Rotation of Structural Water inside a Protein: Calculation of the Rate and Vibrational Entropy of Activation

Stefan Fischer*

Computational and Structural Chemistry, Hoffmann-La Roche/Pharma Research, C H-4070 Basel, Switzerland

Chandra S. Verma* andRoderick E. Hubbard

Protein Structure Group, Department of Chemistry, University of York, U.K.

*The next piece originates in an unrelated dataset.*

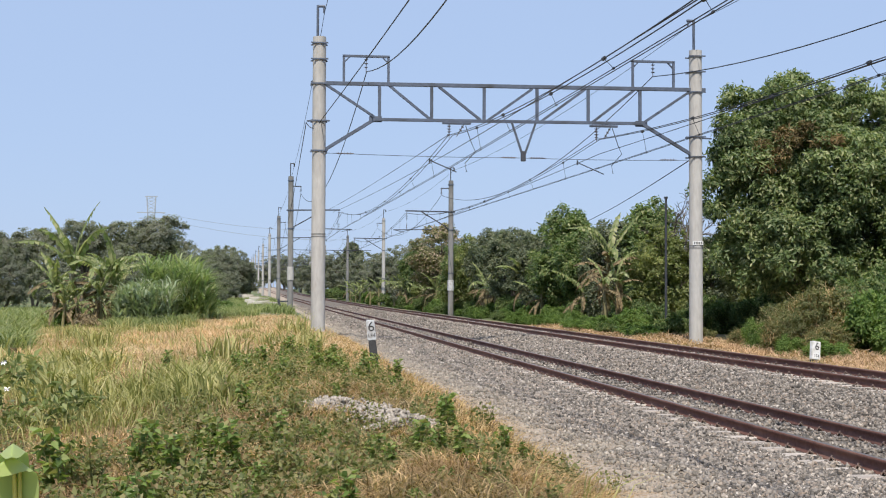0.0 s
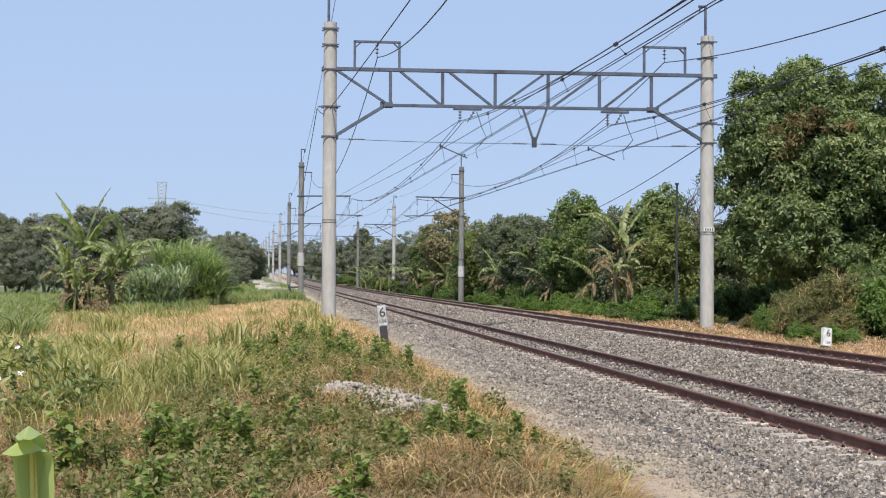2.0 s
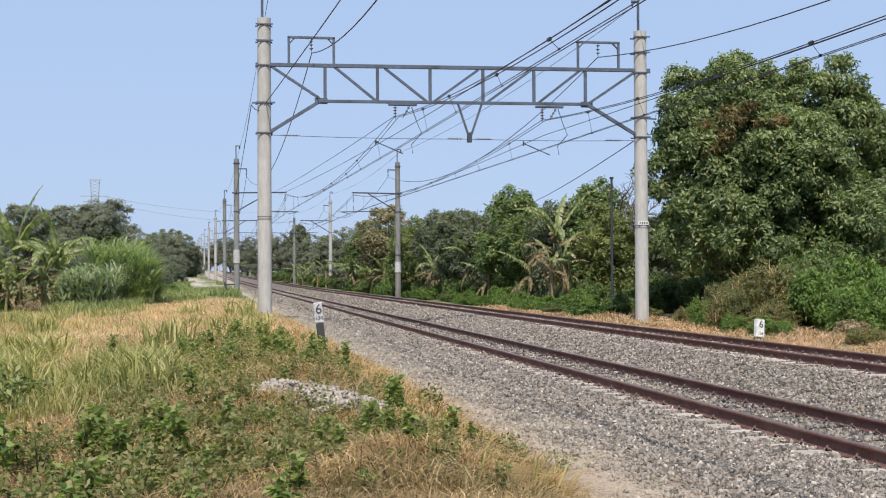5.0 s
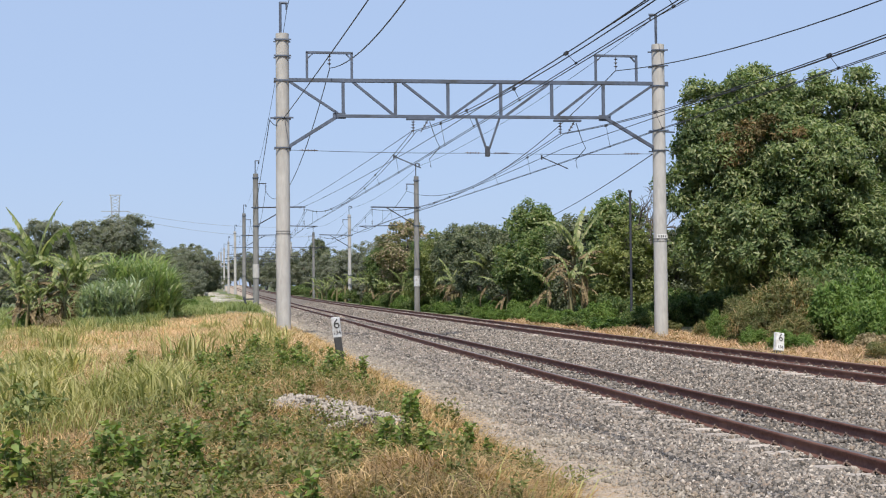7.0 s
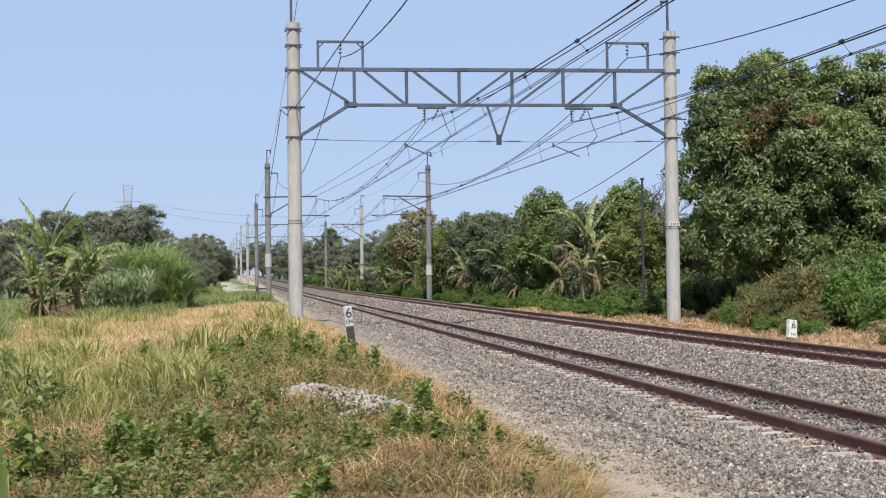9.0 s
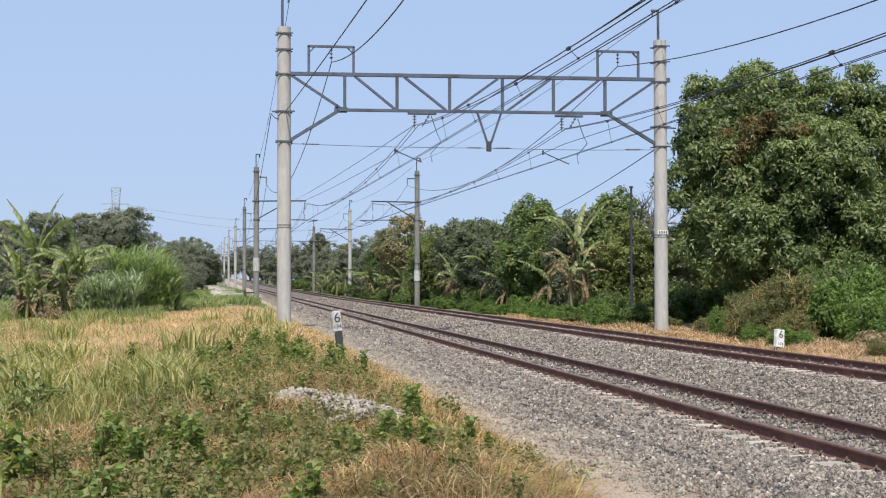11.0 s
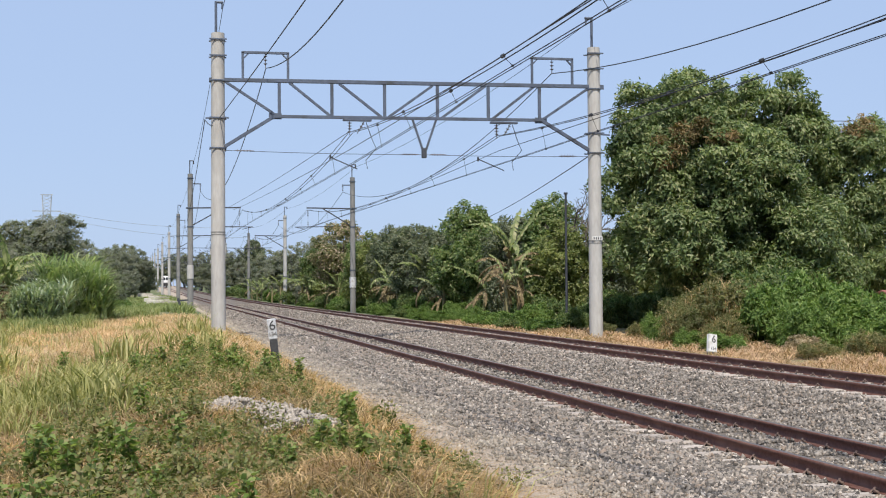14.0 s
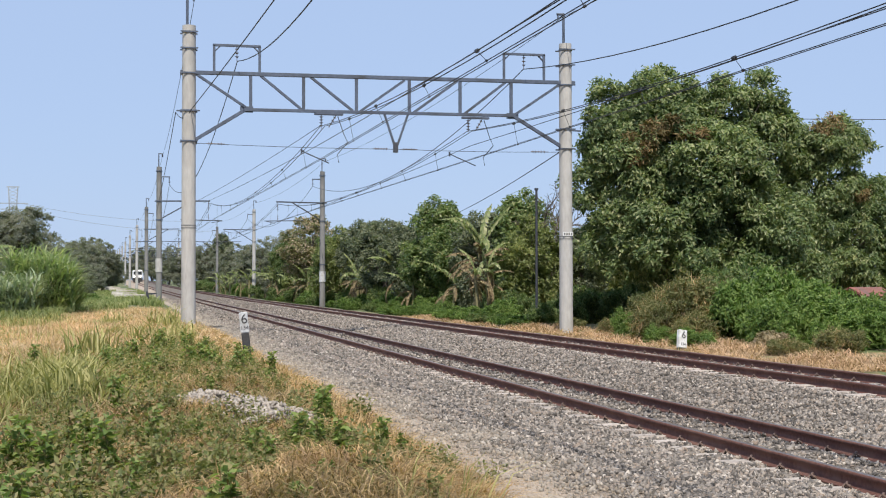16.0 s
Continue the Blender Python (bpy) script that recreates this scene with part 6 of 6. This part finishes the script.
MAT_UNDER = surface("dark_underframe", (0.015, 0.015, 0.017), (0.045, 0.042, 0.04), 6, 0.8)


def lamp_glow(nt, bsdf):
    bsdf.inputs["Base Color"].default_value = (1, 0.95, 0.85, 1)
    bsdf.inputs["Emission Color"].default_value = (1, 0.93, 0.8, 1)
    bsdf.inputs["Emission Strength"].default_value = 6.0


MAT_LAMP = material("headlamp_glow", lamp_glow)


def bogie(parent, y):
    b = part("bogie", box(bmesh.new(), (2.0, 3.6, 0.35), pose(0, y, 0.62), 0.05), MAT_UNDER, parent)
    for dy in (-1.4, 0, 1.4):
        for s in (-1, 1):
            part("wheel", rod(bmesh.new(), (s * 0.5, y + dy, 0.46), (s * 0.63, y + dy, 0.46), 0.46, None, 20), MAT_UNDER, b)
    return b


def locomotive():
    o = thing("locomotive", pose(0, 0, 0), "white diesel locomotive with two dark cab windows approaching", "locomotive")
    bm = box(bmesh.new(), (2.7, 15.8, 0.45), pose(0, 7.9, 1.15), 0.04)
    part("underframe", bm, MAT_UNDER, o)
    cab = part("cab", box(bmesh.new(), (2.74, 3.0, 2.3), pose(0, 1.6, 2.5), 0.22), MAT_CREAM, o)
    for s in (-1, 1):
        win = part("windscreen", box(bmesh.new(), (0.98, 0.06, 0.8), pose(s * 0.6, 0.07, 2.78), 0.02), MAT_GLASS, cab)
        part("windscreen_frame", box(bmesh.new(), (1.08, 0.04, 0.9), pose(s * 0.6, 0.09, 2.78), 0.02), MAT_BLACK, win)
        part("side_window", box(bmesh.new(), (0.05, 0.9, 0.6), pose(s * 1.36, 1.6, 2.9), 0.02), MAT_GLASS, cab)
        part("marker_lamp", rod(bmesh.new(), (s * 0.85, 0.02, 1.75), (s * 0.85, 0.12, 1.75), 0.1, None, 12), MAT_LAMP, cab)
    part("headlamp", rod(bmesh.new(), (0, 0.02, 3.42), (0, 0.14, 3.42), 0.13, None, 12), MAT_LAMP, cab)
    part("hood", box(bmesh.new(), (2.5, 12.4, 2.15), pose(0, 9.4, 2.42), 0.12), MAT_CREAM, o)
    part("pilot", box(bmesh.new(), (2.72, 0.3, 1.1), pose(0, 0.1, 0.85), 0.05), MAT_UNDER, o)
    part("coupler", box(bmesh.new(), (0.3, 0.5, 0.3), pose(0, -0.1, 0.78), 0.04), MAT_UNDER, o)
    for y in (3.0, 12.6):
        bogie(o, y)
    return o


loco = locomotive()

# nearest ballast stones, each a piece of its own
rng = np.random.default_rng(16)
shapes = [arrays("stone", *stones(np.zeros(1), np.zeros(1), np.zeros(1), np.array([1.0]), rng), MAT_STONE) for _ in range(8)]
for i in range(260):
    y = rng.uniform(9.0, 10.9)
    x = rng.uniform(3.4, min(5.6, 0.55 * y))
    s = rng.uniform(0.04, 0.075)
    st = piece("stone", shapes[i % 8], None, ballast)
    st.matrix_basis = pose(x, y, float(bed(x, y)) + s * 0.2, *rng.uniform(0, 360, 3)) @ Matrix.Scale(s, 4)


# ------------------------------------------------------------------ what moves
def train_pose(y):
    """On the near track's straight beyond the curve."""
    return pose(TRACK_X + float(bend(y)), y, float(climb(y)), 0, 0, math.degrees(0.0182))


def motions():
    walk(loco, [(t, train_pose(392 + 33.0 * (16 - t))) for t in (0, 4, 8, 12, 16)])
    # the young leaf sways a little in the wind
    for i, lf in enumerate(young):
        home = lf.matrix_basis.copy()
        walk(lf, [(t * 0.5, home @ pose(0, 0, 0, 3.0 * math.sin(1.9 * t + i), 2.2 * math.sin(1.3 * t + 2 * i), 3.0 * math.sin(0.8 * t + i))) for t in range(33)])


motions()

Received: September 10, 1997
In Final Form: December 10, 1997

Abstract:

Water molecules buried inside a protein are often considered as an integral part of the structure and are increasingly used as NMR probes to study the dynamics of proteins (Denisov, V.; Peters, J.; Horlein, H. D.; Halle, B. Nat. Struct. Biol. 1996, 3, 505). The present calculations give new insights into the mobility of such structural water. Reaction path calculations using conjugate peak refinement (Fischer, S.; Karplus, M. Chem. Phys. Lett. 1992, 194, 252) are carried out to compute the transition state and activation energy (9.7 kcal mol^-1) for the rotation of a water molecule buried in the protein bovine pancreatic trypsin inhibitor. These are compared to the values calculated (10-12.3 kcal mol^-1) for the same process in ice, for which the experimental value has been determined (12.8 ± 0.9 kcal mol^-1). The process, which results in the interchange of the two water hydrogens, is similar in both systems. It is not a simple C2-flip of the buried water, but a complex motion involving two successive rotations around orthogonal axes. A normal-mode analysis performed on the ground and transition states of the protein enables the correction for the vibrational entropy to be included in the derivation of the rotational correlation time (45 ns) of the buried water. Vibrational frequencies up to 620 cm^-1 are found to contribute, thus requiring the inclusion of quantum effects. A fluctuation frequency of 20-50 cm^-1 along the curvilinear reaction path is derived, which leads to a vibrational entropy of activation of 8.6 cal mol^-1 K^-1.